*Information supplied*:
────────────────────────────────────────
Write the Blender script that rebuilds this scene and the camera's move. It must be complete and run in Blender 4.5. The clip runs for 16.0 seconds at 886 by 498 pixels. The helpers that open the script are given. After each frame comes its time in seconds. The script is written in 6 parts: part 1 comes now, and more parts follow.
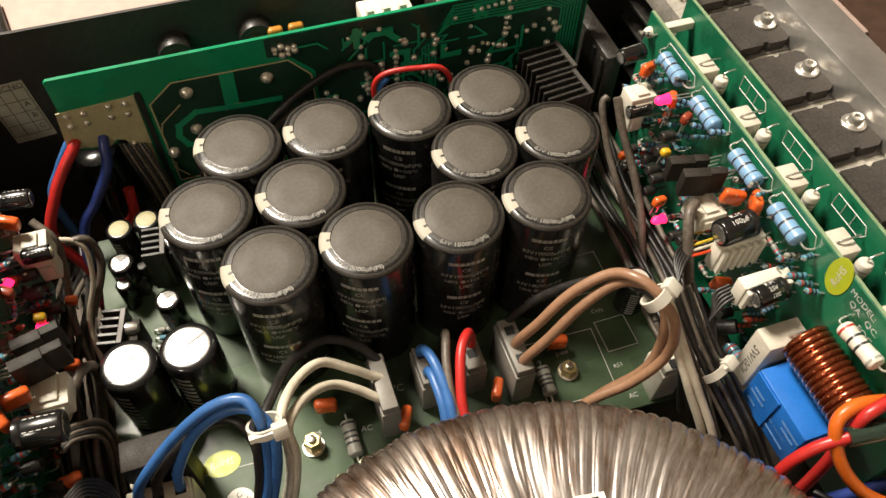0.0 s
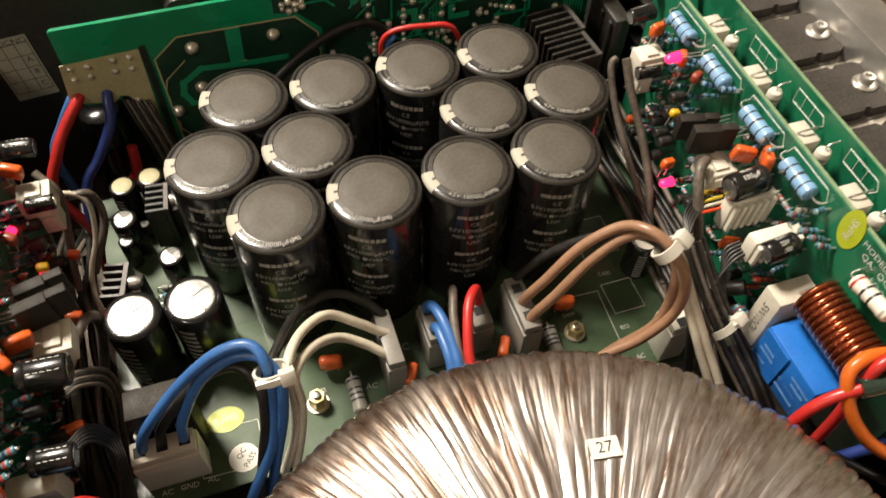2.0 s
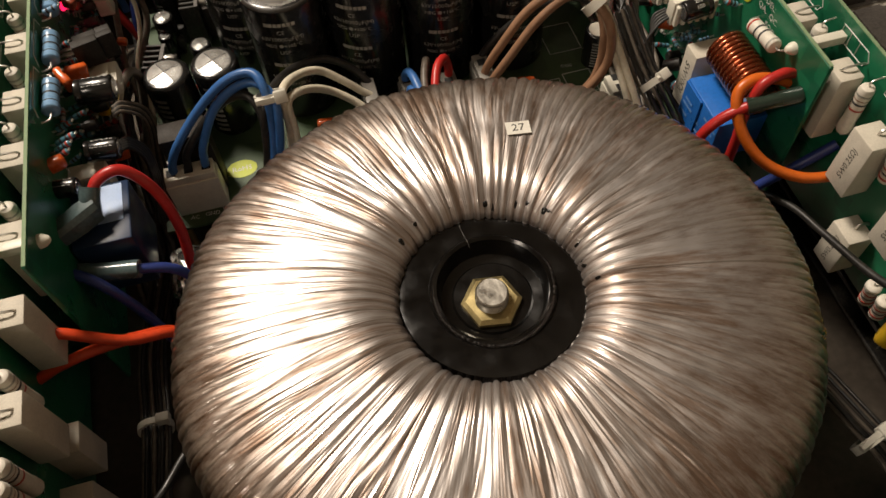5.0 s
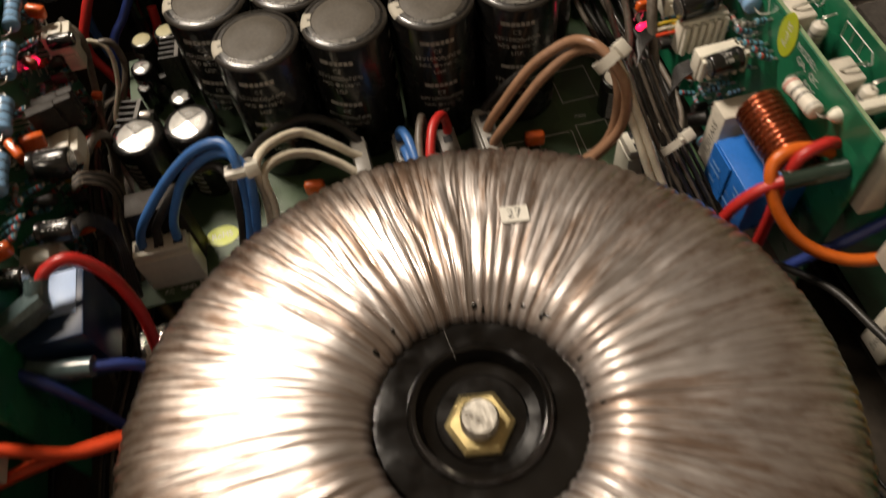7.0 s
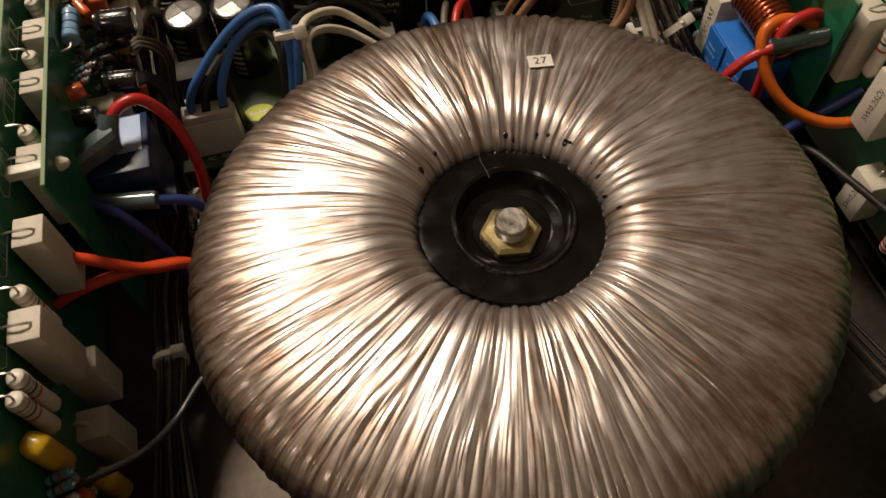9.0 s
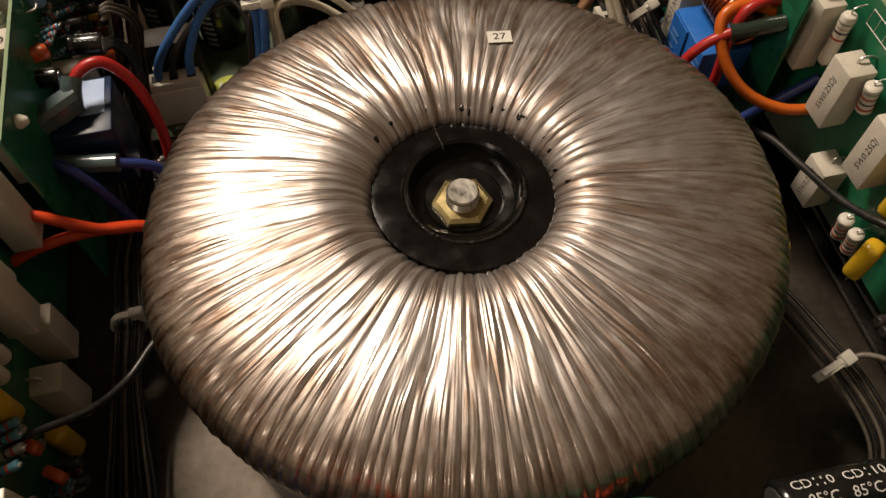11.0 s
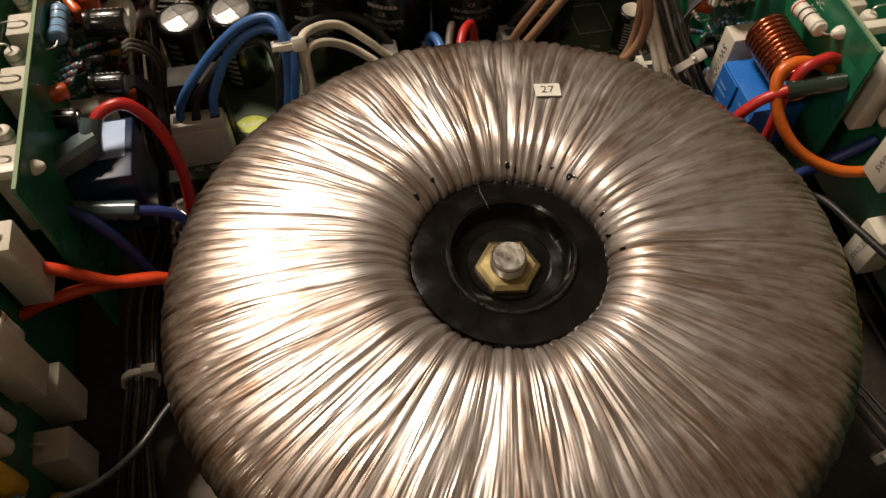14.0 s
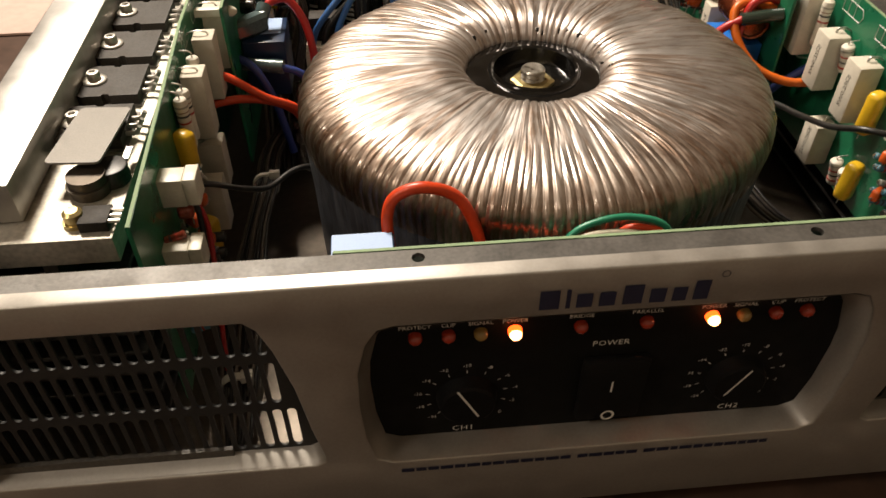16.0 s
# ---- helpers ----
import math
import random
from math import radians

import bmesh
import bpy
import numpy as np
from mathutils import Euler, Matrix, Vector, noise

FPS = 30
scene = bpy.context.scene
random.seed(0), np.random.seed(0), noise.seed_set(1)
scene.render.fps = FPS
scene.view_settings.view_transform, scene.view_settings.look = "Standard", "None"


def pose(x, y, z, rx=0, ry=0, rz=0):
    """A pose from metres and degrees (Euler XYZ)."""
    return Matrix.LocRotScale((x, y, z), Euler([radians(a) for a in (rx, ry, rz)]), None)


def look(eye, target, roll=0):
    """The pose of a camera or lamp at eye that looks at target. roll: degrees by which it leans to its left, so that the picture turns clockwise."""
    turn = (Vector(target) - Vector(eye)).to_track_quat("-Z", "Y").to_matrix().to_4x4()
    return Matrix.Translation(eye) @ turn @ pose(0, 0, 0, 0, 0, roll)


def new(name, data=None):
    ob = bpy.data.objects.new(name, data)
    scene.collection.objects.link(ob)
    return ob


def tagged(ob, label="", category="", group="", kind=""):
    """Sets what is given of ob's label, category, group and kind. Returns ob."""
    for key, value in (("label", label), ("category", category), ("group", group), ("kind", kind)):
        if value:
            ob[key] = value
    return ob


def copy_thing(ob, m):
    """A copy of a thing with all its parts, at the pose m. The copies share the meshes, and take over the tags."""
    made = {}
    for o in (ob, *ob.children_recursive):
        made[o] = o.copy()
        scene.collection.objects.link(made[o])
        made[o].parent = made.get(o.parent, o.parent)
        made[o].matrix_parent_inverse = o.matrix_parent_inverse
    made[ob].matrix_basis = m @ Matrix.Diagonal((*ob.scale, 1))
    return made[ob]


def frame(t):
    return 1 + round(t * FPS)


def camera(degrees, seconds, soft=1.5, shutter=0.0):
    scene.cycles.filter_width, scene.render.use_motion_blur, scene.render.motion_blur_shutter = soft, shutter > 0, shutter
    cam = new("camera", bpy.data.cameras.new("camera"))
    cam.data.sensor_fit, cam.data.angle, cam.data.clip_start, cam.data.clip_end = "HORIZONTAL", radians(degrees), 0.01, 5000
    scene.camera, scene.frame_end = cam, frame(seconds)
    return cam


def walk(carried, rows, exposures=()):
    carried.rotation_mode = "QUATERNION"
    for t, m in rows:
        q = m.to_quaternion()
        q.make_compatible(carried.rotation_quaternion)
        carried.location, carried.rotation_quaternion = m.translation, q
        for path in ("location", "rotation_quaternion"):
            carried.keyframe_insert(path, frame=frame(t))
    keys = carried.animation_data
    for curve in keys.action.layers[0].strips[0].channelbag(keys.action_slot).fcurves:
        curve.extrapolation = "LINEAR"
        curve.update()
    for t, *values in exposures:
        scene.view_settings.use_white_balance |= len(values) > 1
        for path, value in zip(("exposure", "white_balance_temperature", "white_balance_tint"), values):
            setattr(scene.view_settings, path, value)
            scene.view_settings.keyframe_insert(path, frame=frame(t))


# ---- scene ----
# Camera: a hand-held phone over an open rack amplifier. World: x along the front panel, y towards the back, origin on the transformer's axis.
cam = camera(59.94, 16.0, soft=1.5, shutter=0.5)
PATH = [
    (0.0, -0.0375, 0.0089, 0.2976, 35.12, -1.06, -18.60),
    (0.5, -0.0380, 0.0097, 0.2995, 35.18, -1.22, -18.69),
    (1.0, -0.0395, 0.0072, 0.2996, 35.00, -1.30, -18.49),
    (1.5, -0.0427, 0.0065, 0.2972, 34.97, -1.63, -18.42),
    (2.0, -0.0456, -0.0011, 0.2856, 35.03, -1.65, -18.38),
    (2.5, -0.0688, 0.0024, 0.2661, 33.39, -3.90, -20.21),
    (3.0, -0.0858, 0.0054, 0.2700, 31.51, -5.18, -21.29),
    (3.5, -0.0734, -0.0250, 0.2738, 31.51, -3.08, -20.38),
    (4.0, -0.0560, -0.0848, 0.2878, 31.94, 0.51, -18.07),
    (4.2, -0.0476, -0.1129, 0.2978, 31.78, 1.50, -17.23),
    (6.5, -0.0309, -0.1080, 0.2638, 32.87, 2.88, -14.31),
    (7.0, -0.0133, -0.0724, 0.2754, 32.14, 4.18, -14.20),
    (7.5, -0.0377, -0.0380, 0.2581, 32.03, 1.46, -15.94),
    (8.0, -0.0473, -0.0365, 0.2511, 31.70, 2.20, -14.85),
    (8.5, -0.0523, -0.0993, 0.2705, 32.36, 2.32, -14.20),
    (9.0, -0.0472, -0.1271, 0.2765, 31.36, 2.06, -14.25),
    (11.5, -0.0358, -0.1390, 0.2754, 30.71, 0.19, -13.03),
    (12.0, -0.0348, -0.1395, 0.2716, 30.47, -0.09, -13.15),
    (12.5, -0.0347, -0.1406, 0.2708, 30.34, -0.09, -12.93),
    (13.0, -0.0370, -0.1378, 0.2790, 30.54, -0.33, -13.20),
    (13.5, -0.0471, -0.1186, 0.2868, 31.94, -0.31, -13.17),
    (14.0, -0.0461, -0.1165, 0.2676, 32.75, -0.36, -11.87),
    (14.5, -0.0543, -0.1657, 0.2812, 36.18, 1.05, -10.91),
    (15.0, -0.0665, -0.2649, 0.2744, 45.94, 0.16, -9.34),
    (15.5, -0.0757, -0.2981, 0.2544, 47.66, -1.31, -7.03),
    (16.0, -0.0686, -0.3036, 0.2436, 47.70, 0.15, -5.36),
]
walk(cam, [(t, pose(x, y, z, rx, ry, rz)) for t, x, y, z, rx, ry, rz in PATH],
     exposures=((0.0, 0.46, 6350, 9), (2.0, 0.46, 6350, 9), (3.0, 0.10, 6420, 10), (3.5, 0.14, 6400, 10), (4.2, -0.16, 6480, 11), (6.5, -0.46, 6560, 12), (7.5, -0.18, 6560, 12), (8.0, -0.12, 6480, 11), (9.0, -0.66, 6900, 14), (12.5, -0.45, 6740, 14), (14.5, -0.46, 6700, 13), (15.0, -0.40, 6750, 13), (16.0, 0.35, 6560, 11)))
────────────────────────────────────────
*Given task*:
Give again, word for word, every line from the top of the data above to the line holding "pose from metres", inclusive, with the pictures left out.

*Exercise output*:
Write the Blender script that rebuilds this scene and the camera's move. It must be complete and run in Blender 4.5. The clip runs for 16.0 seconds at 886 by 498 pixels. The helpers that open the script are given. After each frame comes its time in seconds. The script is written in 6 parts: part 1 comes now, and more parts follow.
0.0 s
2.0 s
5.0 s
7.0 s
9.0 s
11.0 s
14.0 s
16.0 s
# ---- helpers ----
import math
import random
from math import radians

import bmesh
import bpy
import numpy as np
from mathutils import Euler, Matrix, Vector, noise

FPS = 30
scene = bpy.context.scene
random.seed(0), np.random.seed(0), noise.seed_set(1)
scene.render.fps = FPS
scene.view_settings.view_transform, scene.view_settings.look = "Standard", "None"


def pose(x, y, z, rx=0, ry=0, rz=0):
    """A pose from metres and degrees (Euler XYZ)."""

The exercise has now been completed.